6. Configure Compactions

Administrators who expect their HBase clusters to host large amounts of data should consider the affect that compactions have on write throughput. For write-intensive data request patterns, administrators should consider less frequent compactions and more store files per region. Use the hbase.hstore.compaction.min property in the hbase- site.xml configuration file to increase the minimum number of files required to trigger a compaction. Administrators opting to increase this value should also increase the value assigned to the hbase.hstore.blockingStoreFiles property since more files will accumulate.

Pre-split Tables

Administrators can pre-split tables during table creation based on the target number of regions per RegionServer to avoid costly dynamic splitting as the table starts to fill up.

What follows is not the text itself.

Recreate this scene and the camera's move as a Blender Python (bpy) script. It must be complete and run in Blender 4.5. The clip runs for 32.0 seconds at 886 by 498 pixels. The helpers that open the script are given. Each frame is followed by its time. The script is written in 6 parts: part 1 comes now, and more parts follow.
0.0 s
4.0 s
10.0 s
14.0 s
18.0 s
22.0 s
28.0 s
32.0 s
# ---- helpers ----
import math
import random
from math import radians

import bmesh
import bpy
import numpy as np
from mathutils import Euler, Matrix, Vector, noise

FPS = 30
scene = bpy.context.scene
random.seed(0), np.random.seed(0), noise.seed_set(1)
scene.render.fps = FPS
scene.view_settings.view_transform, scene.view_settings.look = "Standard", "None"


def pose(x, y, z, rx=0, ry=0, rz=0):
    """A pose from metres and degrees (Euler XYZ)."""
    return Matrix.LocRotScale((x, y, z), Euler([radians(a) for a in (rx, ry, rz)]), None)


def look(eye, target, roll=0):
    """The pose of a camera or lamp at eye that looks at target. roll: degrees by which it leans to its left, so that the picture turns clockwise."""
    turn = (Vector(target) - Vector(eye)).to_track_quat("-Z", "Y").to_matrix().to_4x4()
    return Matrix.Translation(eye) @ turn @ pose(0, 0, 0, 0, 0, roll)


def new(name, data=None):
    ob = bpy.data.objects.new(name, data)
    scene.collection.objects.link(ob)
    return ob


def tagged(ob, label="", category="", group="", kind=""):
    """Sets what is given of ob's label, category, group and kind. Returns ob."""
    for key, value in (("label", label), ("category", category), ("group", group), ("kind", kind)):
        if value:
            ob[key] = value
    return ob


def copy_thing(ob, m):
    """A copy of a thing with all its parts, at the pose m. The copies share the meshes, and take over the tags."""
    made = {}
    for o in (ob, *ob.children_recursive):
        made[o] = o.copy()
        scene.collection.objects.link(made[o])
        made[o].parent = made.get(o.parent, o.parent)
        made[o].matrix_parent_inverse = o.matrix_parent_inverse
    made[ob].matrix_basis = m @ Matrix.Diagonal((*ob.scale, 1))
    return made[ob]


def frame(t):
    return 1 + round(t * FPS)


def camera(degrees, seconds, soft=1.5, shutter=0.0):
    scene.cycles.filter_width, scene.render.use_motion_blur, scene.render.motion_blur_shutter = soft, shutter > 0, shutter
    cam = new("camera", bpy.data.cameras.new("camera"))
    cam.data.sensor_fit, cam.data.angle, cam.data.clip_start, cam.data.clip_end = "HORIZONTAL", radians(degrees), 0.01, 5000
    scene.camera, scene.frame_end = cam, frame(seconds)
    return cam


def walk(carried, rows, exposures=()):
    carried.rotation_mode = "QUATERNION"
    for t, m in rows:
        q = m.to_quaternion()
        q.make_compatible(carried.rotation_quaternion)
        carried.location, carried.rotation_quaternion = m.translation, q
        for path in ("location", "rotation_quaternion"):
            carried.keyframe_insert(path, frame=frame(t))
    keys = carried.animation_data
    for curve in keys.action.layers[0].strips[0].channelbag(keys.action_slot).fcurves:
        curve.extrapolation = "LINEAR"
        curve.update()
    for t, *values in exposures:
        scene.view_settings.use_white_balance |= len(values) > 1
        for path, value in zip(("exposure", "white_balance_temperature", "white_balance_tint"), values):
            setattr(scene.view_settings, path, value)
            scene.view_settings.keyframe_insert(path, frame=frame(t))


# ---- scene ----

In addition, it ensures that the regions in the pre-split table are distributed across many host machines. Pre-splitting a table avoids the cost of compactions required to rewrite the data into separate physical files during automatic splitting. If a table is expected to grow very large, administrators should create at least one region per RegionServer. However, do not immediately split the table into the total number of desired regions. Rather, choose a low to intermediate value. For multiple tables, do not create more than one region per region server, especially if you are uncertain how large the table will grow. Creating too many regions for a table that will never exceed 100 Mb in size isn't useful; a single region can adequately services a table of this size.

Configure the JVM Garbage Collector

A RegionServer cannot utilize a very large heap due to the cost of garbage collection. Administrators should specify no more than 24 GB for one region server.